Key(words): BIRTH CONTROL, TRANSNATIONAL ADVOCACY, REPRODUCTIVE JUSTICE
additional keywords: population control, eugenics, feminist reproductive rights
“A feminist [inquiry] into anything entails, first, being curious about the creations of meanings for masculinites and femininities; second, taking seriously the conditions, ideas and actions of diverse women; but also; third, always tracking down what sorts of power are at work, in whose hands, and with what consequences. True, being a feminist investigator takes stamina” (Enloe 258).
“Birth control–individual choice, safe contraceptive methods, as well as abortions when necessary–is a fundamental prerequisite for the emancipation of women” (Davis 202).
News about the potential of male birth control being met with resistance based on their side effects calls attention to the side effects that birth control has had on women since the 1950s. Some say that male birth control has not been approved yet because the trial participants couldn’t deal with the side effects, while others claim that the side effects were much more dramatic than those experienced by women (so it’s not because they’re wimps). One of the concerns that this controversy brings up is a patriarchal assumption that men shouldn’t have to deal with birth control side effects because women can.
Around the same time this controversy came up, the scientific corroboration of birth control side effects on women (such as depression) was linked to a racist history of keeping birth control side effects a secret, mainly due to the methods for testing such side effects on women of color in the United States (and in Puerto Rico).
One of the complexities of birth control debates lies in the differentiation between the liberation that women can have in choosing when and how to procreate, and the suggestion that some women are more “fit” to have families than others. In “Racism, Birth Control and Reproductive Rights,” Angela Davis unpacks the history of birth control advocates in the early twentieth century, especially its relationship to the eugenics movement. As Davis indicates, “What was demanded as a ‘right’ for the privileged came to be interpreted as a ‘duty’ for the poor” (210). Thus, the movement was “robbed of its progressive potential advocating for people of color not the individual right to birth control, but rather the racist strategy of population control” (215). In the case of Puerto Rico, mass sterilization efforts and the testing of birth control methods were proposed and sponsored by the U.S. government since the 1930s to deal with the surplus of Puerto Ricans who were perceived as a burden for U.S. corporate interests.

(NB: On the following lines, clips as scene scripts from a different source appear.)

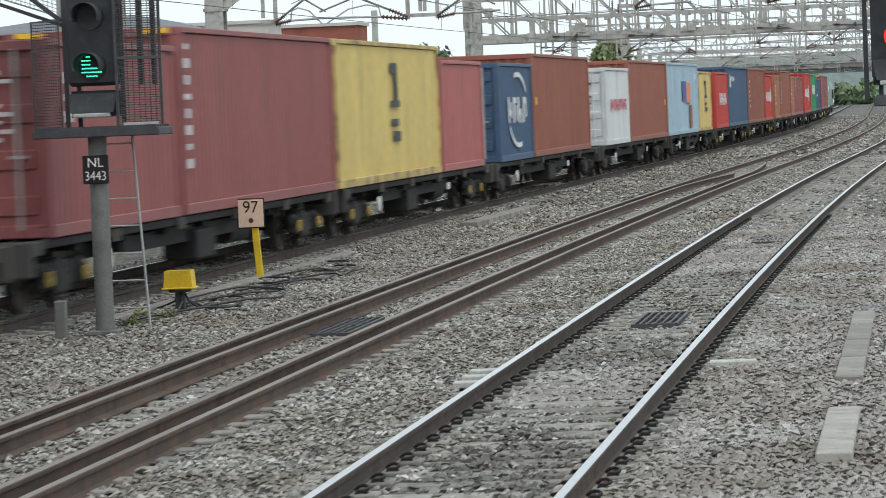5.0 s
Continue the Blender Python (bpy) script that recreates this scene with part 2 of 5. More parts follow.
class Shape:
    """Collects boxes, tubes and prisms into one mesh."""

    def __init__(self):
        self.v, self.f, self.s = [], [], []

    def add(self, verts, faces, smooth=False):
        o = len(self.v)
        self.v += [tuple(p) for p in verts]
        self.f += [tuple(i + o for i in f) for f in faces]
        self.s += [smooth] * len(faces)
        return self

    def box(self, x, y, z, sx, sy, sz, m=None, c=0.0):
        """A box about (x, y, z); c: chamfer of its upright and level edges."""
        hx, hy, hz = sx / 2, sy / 2, sz / 2
        if c:
            c = min(c, hx * 0.9, hy * 0.9, hz * 0.9)
            pts, idx = [], {}
            for ax in range(3):
                for i in (-1, 1):
                    for j in (-1, 1):
                        for k in (-1, 1):
                            s = (i, j, k)
                            p = [s[0] * (hx - c), s[1] * (hy - c), s[2] * (hz - c)]
                            p[ax] = s[ax] * (hx, hy, hz)[ax]
                            idx[(ax, s)] = len(pts)
                            pts.append(p)
            fs = []
            for ax in range(3):
                a, b = [q for q in range(3) if q != ax]
                for s in (-1, 1):
                    ring = []
                    for i, j in ((-1, -1), (1, -1), (1, 1), (-1, 1)):
                        t = [0, 0, 0]
                        t[ax], t[a], t[b] = s, i, j
                        ring.append(idx[(ax, tuple(t))])
                    fs.append(ring)
                for i in (-1, 1):
                    for j in (-1, 1):
                        e = []
                        for s, order in ((-1, (a, b)), (1, (b, a))):
                            t = [0, 0, 0]
                            t[ax], t[a], t[b] = s, i, j
                            e += [idx[(q, tuple(t))] for q in order]
                        fs.append(e)
            for i in (-1, 1):
                for j in (-1, 1):
                    for k in (-1, 1):
                        fs.append([idx[(q, (i, j, k))] for q in range(3)])
        else:
            pts = [(i * hx, j * hy, k * hz) for i in (-1, 1) for j in (-1, 1) for k in (-1, 1)]
            fs = [(0, 1, 3, 2), (4, 6, 7, 5), (0, 4, 5, 1), (2, 3, 7, 6), (0, 2, 6, 4), (1, 5, 7, 3)]
        pts = [Vector(p) for p in pts]
        if m is not None:
            pts = [m @ p for p in pts]
        return self.add([p + Vector((x, y, z)) for p in pts], fs)

    def bar(self, p, q, w, d=None):
        """A straight bar of w by d from p to q."""
        p, q = Vector(p), Vector(q)
        way = q - p
        m = way.to_track_quat("Z", "Y").to_matrix()
        mid = (p + q) / 2
        return self.box(*mid, w, d or w, way.length, m)

    def tube(self, p, q, r, n=10, r2=None, caps=True):
        p, q = Vector(p), Vector(q)
        m = (q - p).to_track_quat("Z", "Y").to_matrix()
        r2 = r if r2 is None else r2
        ring = [Vector((math.cos(2 * math.pi * i / n), math.sin(2 * math.pi * i / n), 0)) for i in range(n)]
        vs = [p + m @ (a * r) for a in ring] + [q + m @ (a * r2) for a in ring]
        self.add(vs, [(i, (i + 1) % n, n + (i + 1) % n, n + i) for i in range(n)], True)
        if caps:
            self.add(vs[:n], [tuple(range(n))[::-1]]), self.add(vs[n:], [tuple(range(n))])
        return self

    def path(self, pts, r, n=6):
        """A round cable or wire through the points."""
        pts = [Vector(p) for p in pts]
        vs = []
        for i, p in enumerate(pts):
            way = pts[min(i + 1, len(pts) - 1)] - pts[max(i - 1, 0)]
            m = way.to_track_quat("Z", "Y").to_matrix()
            vs += [p + m @ Vector((r * math.cos(2 * math.pi * j / n), r * math.sin(2 * math.pi * j / n), 0)) for j in range(n)]
        fs = [(i * n + j, i * n + (j + 1) % n, (i + 1) * n + (j + 1) % n, (i + 1) * n + j) for i in range(len(pts) - 1) for j in range(n)]
        return self.add(vs, fs, True)

    def prism(self, outline, y0, y1, m=None):
        """An outline in x and z drawn out from y0 to y1."""
        n = len(outline)
        vs = [Vector((x, y0, z)) for x, z in outline] + [Vector((x, y1, z)) for x, z in outline]
        if m is not None:
            vs = [m @ p for p in vs]
        return self.add(vs, [tuple(range(n)), tuple(range(n, 2 * n))[::-1]] + [(i, n + i, n + (i + 1) % n, (i + 1) % n) for i in range(n)])

    def mesh(self, name, mat):
        me = bpy.data.meshes.new(name)
        me.from_pydata(self.v, [], self.f)
        me.polygons.foreach_set("use_smooth", self.s)
        if mat:
            me.materials.append(mat)
        me.update()
        bm = bmesh.new()
        bm.from_mesh(me)
        bmesh.ops.recalc_face_normals(bm, faces=bm.faces)
        bm.to_mesh(me)
        bm.free()
        return me


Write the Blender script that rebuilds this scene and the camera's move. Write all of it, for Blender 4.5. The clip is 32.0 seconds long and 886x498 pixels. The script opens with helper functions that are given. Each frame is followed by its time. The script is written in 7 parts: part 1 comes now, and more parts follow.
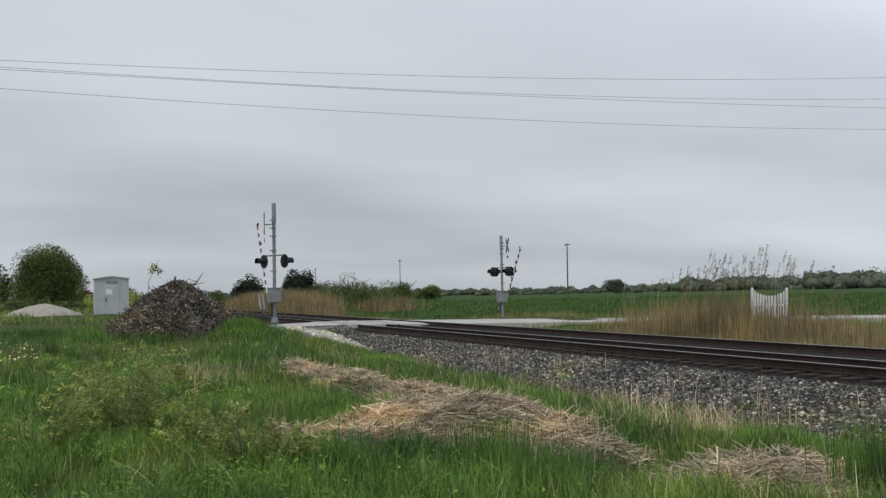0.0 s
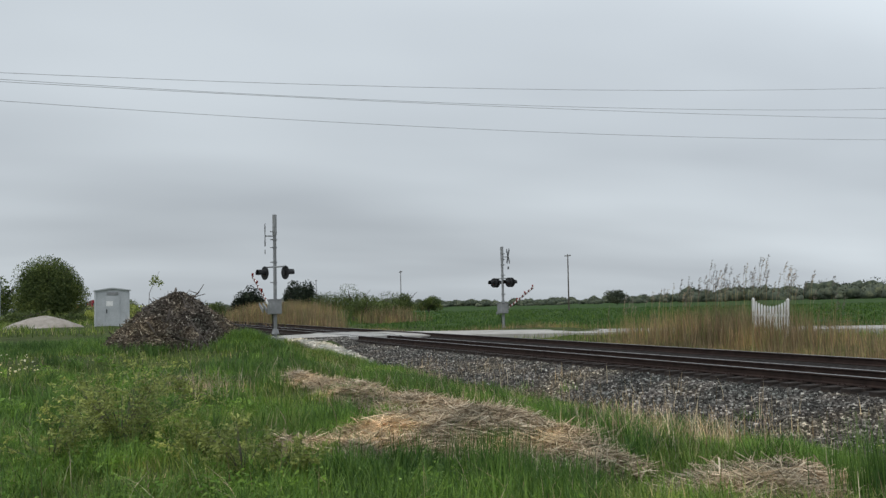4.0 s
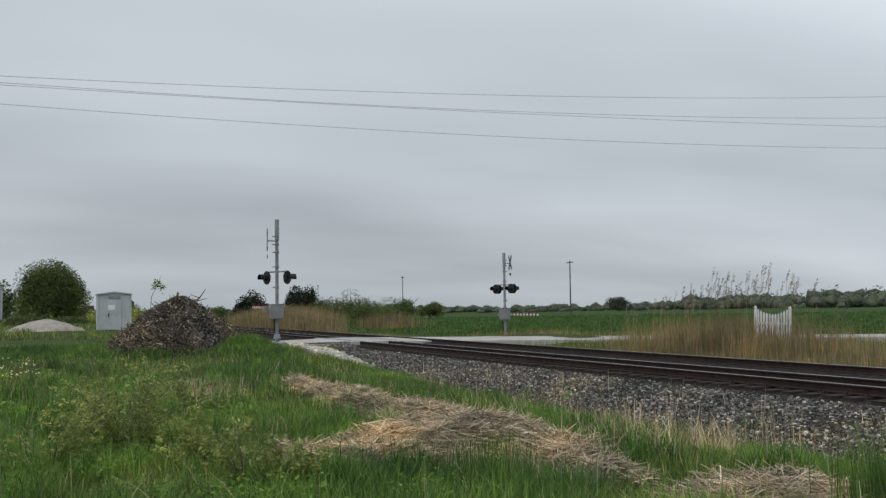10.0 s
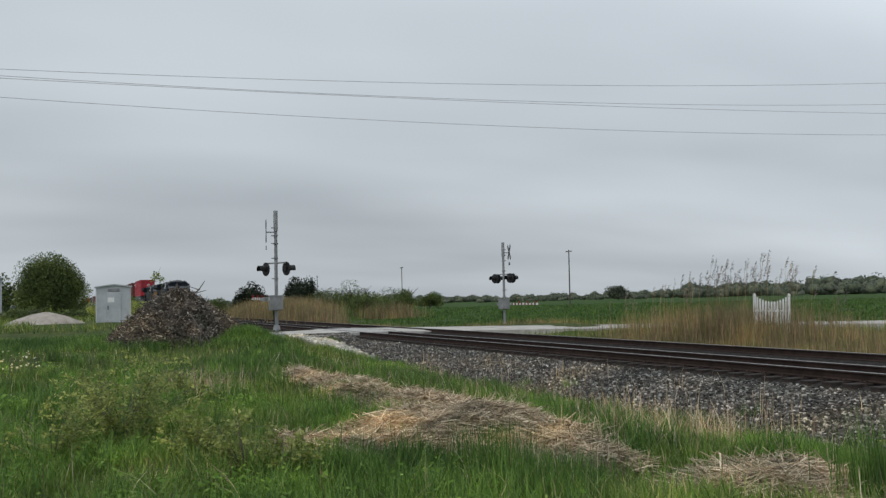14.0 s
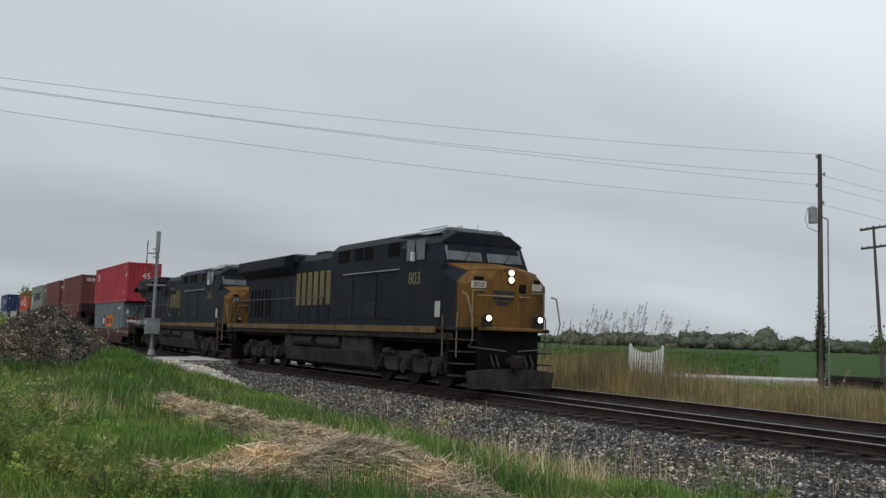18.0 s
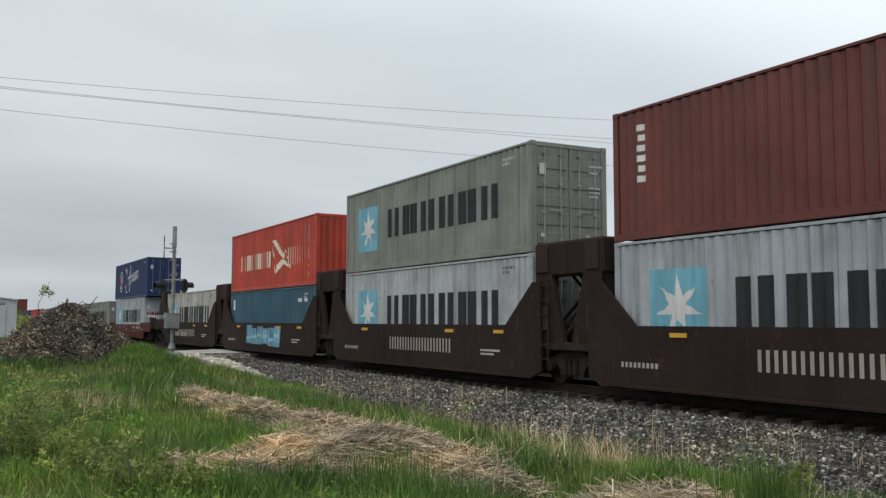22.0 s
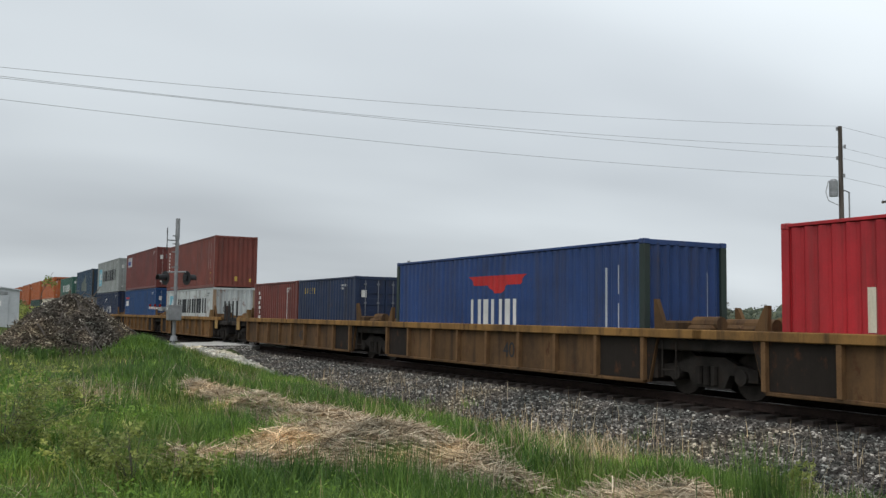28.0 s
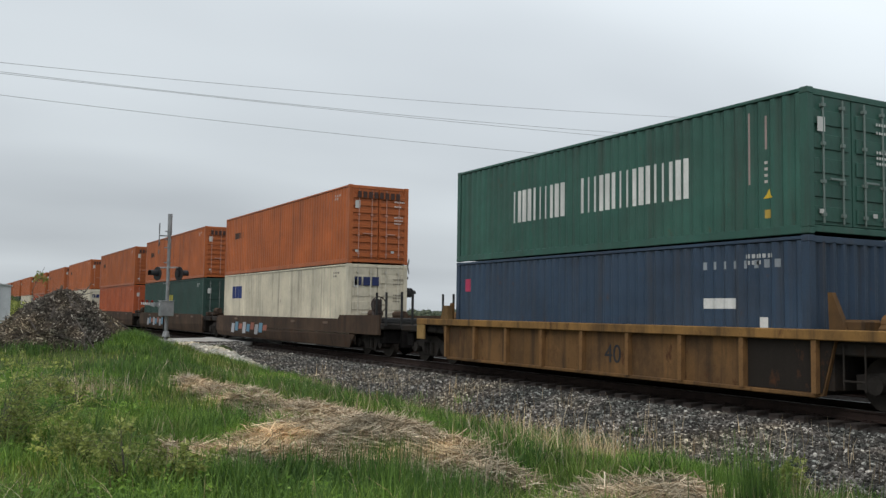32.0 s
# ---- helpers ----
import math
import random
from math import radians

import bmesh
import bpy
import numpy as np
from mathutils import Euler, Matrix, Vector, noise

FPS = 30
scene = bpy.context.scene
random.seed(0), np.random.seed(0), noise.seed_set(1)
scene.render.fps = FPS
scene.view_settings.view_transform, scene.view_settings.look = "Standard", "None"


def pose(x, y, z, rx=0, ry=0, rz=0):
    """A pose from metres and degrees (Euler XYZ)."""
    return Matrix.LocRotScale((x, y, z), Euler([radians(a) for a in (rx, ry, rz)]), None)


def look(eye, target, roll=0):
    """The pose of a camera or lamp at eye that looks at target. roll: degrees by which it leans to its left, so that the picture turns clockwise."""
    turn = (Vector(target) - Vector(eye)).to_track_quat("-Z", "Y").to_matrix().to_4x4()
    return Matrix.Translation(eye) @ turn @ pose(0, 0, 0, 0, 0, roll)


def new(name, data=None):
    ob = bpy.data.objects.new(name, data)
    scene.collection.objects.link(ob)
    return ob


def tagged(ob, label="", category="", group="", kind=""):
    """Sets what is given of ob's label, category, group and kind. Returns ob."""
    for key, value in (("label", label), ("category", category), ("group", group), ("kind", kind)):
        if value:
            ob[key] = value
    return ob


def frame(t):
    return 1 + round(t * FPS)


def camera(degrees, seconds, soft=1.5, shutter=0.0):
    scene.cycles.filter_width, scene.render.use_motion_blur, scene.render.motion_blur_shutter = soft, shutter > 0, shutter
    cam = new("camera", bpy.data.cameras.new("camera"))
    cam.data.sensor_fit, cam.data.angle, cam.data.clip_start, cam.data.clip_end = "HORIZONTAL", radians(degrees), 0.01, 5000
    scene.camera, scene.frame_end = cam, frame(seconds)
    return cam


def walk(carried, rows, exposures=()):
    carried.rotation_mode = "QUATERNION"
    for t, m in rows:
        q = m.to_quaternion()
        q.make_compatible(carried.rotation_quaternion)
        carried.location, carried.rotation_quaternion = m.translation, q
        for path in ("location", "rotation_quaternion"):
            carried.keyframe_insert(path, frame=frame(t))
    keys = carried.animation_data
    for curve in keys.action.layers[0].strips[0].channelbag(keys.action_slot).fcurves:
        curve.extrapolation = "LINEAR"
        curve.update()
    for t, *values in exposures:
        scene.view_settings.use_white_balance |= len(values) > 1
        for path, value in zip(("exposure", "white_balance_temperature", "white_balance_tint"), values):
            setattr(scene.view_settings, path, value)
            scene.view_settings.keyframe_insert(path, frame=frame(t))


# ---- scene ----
from collections import OrderedDict

# ======== camera ========
cam = camera(51.75, 32.0, soft=1.4)
EYE = (0.0, 0.0, 1.53)


def head(yaw, pitch, roll):
    return pose(*EYE, 90 + pitch, roll, yaw)


walk(cam, [
    (0.0, head(67.231, 2.671, 1.157)),
    (0.5, head(67.333, 3.268, 1.376)),
    (1.0, head(67.805, 3.185, 1.297)),
    (1.5, head(67.945, 2.657, 1.295)),
    (2.0, head(67.815, 2.343, 1.480)),
    (2.5, head(67.371, 2.426, 1.368)),
    (3.0, head(67.105, 2.661, 1.185)),
    (3.5, head(67.252, 3.038, 1.248)),
    (4.0, head(67.283, 3.369, 1.271)),
    (4.5, head(67.293, 3.759, 1.142)),
    (6.5, head(66.949, 4.069, 1.087)),
    (7.0, head(67.042, 4.140, 1.067)),
    (7.5, head(67.118, 4.441, 0.958)),
    (8.0, head(67.049, 4.749, 0.776)),
    (8.5, head(66.837, 4.770, 0.820)),
    (9.0, head(67.042, 4.593, 0.911)),
    (9.5, head(67.422, 3.954, 1.007)),
    (10.0, head(67.393, 3.740, 0.907)),
    (10.5, head(67.253, 4.012, 0.529)),
    (11.0, head(67.031, 4.234, 0.450)),
    (11.5, head(66.822, 4.403, 0.579)),
    (12.0, head(66.814, 4.493, 0.662)),
    (12.5, head(67.008, 4.535, 0.609)),
    (13.0, head(67.362, 4.281, 0.799)),
    (13.5, head(67.690, 3.392, 1.125)),
    (15.5, head(65.544, 3.318, 1.525)),
    (16.0, head(64.938, 3.809, 1.260)),
    (16.5, head(64.058, 3.396, 1.234)),
    (17.0, head(61.700, 3.534, 0.075)),
    (17.5, head(60.661, 5.090, -1.189)),
    (18.0, head(60.098, 5.408, -1.819)),
    (18.5, head(59.730, 5.347, -1.827)),
    (19.0, head(59.309, 5.035, -1.613)),
    (19.5, head(59.426, 4.808, -0.912)),
    (20.0, head(61.051, 4.256, -0.230)),
    (20.5, head(61.692, 4.243, -0.205)),
    (21.0, head(62.021, 4.732, -0.170)),
    (21.5, head(62.228, 4.648, -0.212)),
    (22.0, head(61.219, 4.503, -0.076)),
    (22.5, head(59.476, 4.660, -0.105)),
    (23.0, head(57.925, 4.570, -0.345)),
    (23.5, head(57.251, 4.303, -0.212)),
    (24.0, head(57.689, 4.013, -0.244)),
    (24.5, head(58.157, 3.619, -0.496)),
    (25.0, head(59.175, 3.116, -0.513)),
    (25.5, head(59.687, 2.977, -0.459)),
    (27.5, head(61.180, 4.044, -0.754)),
    (28.0, head(61.336, 4.204, -0.754)),
    (28.5, head(61.280, 4.246, -0.807)),
    (29.0, head(61.113, 4.458, -0.921)),
    (29.5, head(61.189, 4.149, -0.854)),
    (30.0, head(61.378, 3.816, -0.850)),
    (30.5, head(61.431, 3.738, -0.748)),
    (31.0, head(61.464, 4.044, -0.787)),
    (31.5, head(61.357, 4.148, -0.719)),
    (32.0, head(60.883, 3.955, -0.801)),
], exposures=[(0, 0.0, 6320, 10), (4.5, 0.0, 6320, 10), (7, -0.12, 6320, 10), (13, -0.12, 6320, 10), (16, 0.02, 6320, 10), (16.5, -0.03, 6320, 10), (18, -0.10, 6320, 10), (18.6, 0.05, 6380, 10), (19, 0.14, 6420, 10), (20, 0.29, 6420, 10), (21, 0.16, 6420, 10), (24, 0.10, 6420, 10), (28, 0.12, 6420, 10), (32, 0.12, 6420, 10)])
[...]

Many of the women who were sterilized were not informed about any other methods, as some women recount in the documentary film La Operación. When other methods were brought in, women weren’t informed about the fact that they were being tested on them for the first time. In fact, 2004 marked a 50th anniversary for the first trials of birth control on Puerto Rican women without a fully informed consent. Puerto Rican professor of communication Lourdes Lugo-Ortiz calls it a “debate without women,” as press accounts from 1940-1977 missed the voices of the women affected. She also confirms Ana Maria García’s claim that sterilization was proposed as a solution to economic problems. While one might think this history is long gone, there are areas in which similar histories are not so distant.
Christina Ewig’s “Hijacking Feminism: Feminists, the Catholic Church, and the Family Planning Debacle in Peru” tells the story of a seemingly progressive governmental approach to family planning that targeted forced sterilization of poor and indigenous women in Peru during the 1990s. Ewig’s article highlights the dangerous potential of appropriation of feminist projects to serve the state, which is, as she notes,
“in many ways an old story of the instrumental use of women by national planners and international organizations as a means of controlling population growth and promoting economic development…in strikingly new global and national contexts that appeared to favor women’s reproductive rights” (Ewig 633-634).
Like Davis, Ewig traces the beginnings of population control ideologies to Malthusian economic models: “that population growth, if left unchecked, would outstrip agricultural capacity, leading to a general decline in world living standards” (636). These so-called standards were supposedly affected by poor, indigenous, or people of African descent, which motivated the promotion of population control for particular sectors of Peruvian society. Alberto Fujimori was celebrated for his progressive agenda in a global context, but in Peru, women are still fighting for retribution.
And lest we forget it, these kinds of struggles are not so distant. Consider the example of a 2014 news report on compensation for eugenics victims in North Carolina. In a class about Women and Technology, it is important to note how particular technologies can have unintended effects. On the other hand, it is also significant to focus on what other technologies are being used to empower those who’ve been affected by reproductive rights efforts, and who are ultimately asking for reproductive justice.
[Print] Works Cited:
Davis, Angela Y. “Racism, Birth Control and Reproductive Rights.” Women, Race, & Class. New York: Vintage, 2011, pp. 202-221.
Enloe, Cynthia. “Feminism and War: Stopping Militarizers, Critiquing Power.” Feminism and War: Confronting US Imperialism, edited by Chandra Talpade Mohanty, Minnie Bruce Pratt and Robin Riley, London: Zed Books, 2008, pp. 258-263.
Ewig, Christina. “Hijacking Global Feminism: Feminists, the Catholic Church, and the Family Planning Debacle in Peru.” Feminist Studies 32.3 (2006): 632-660.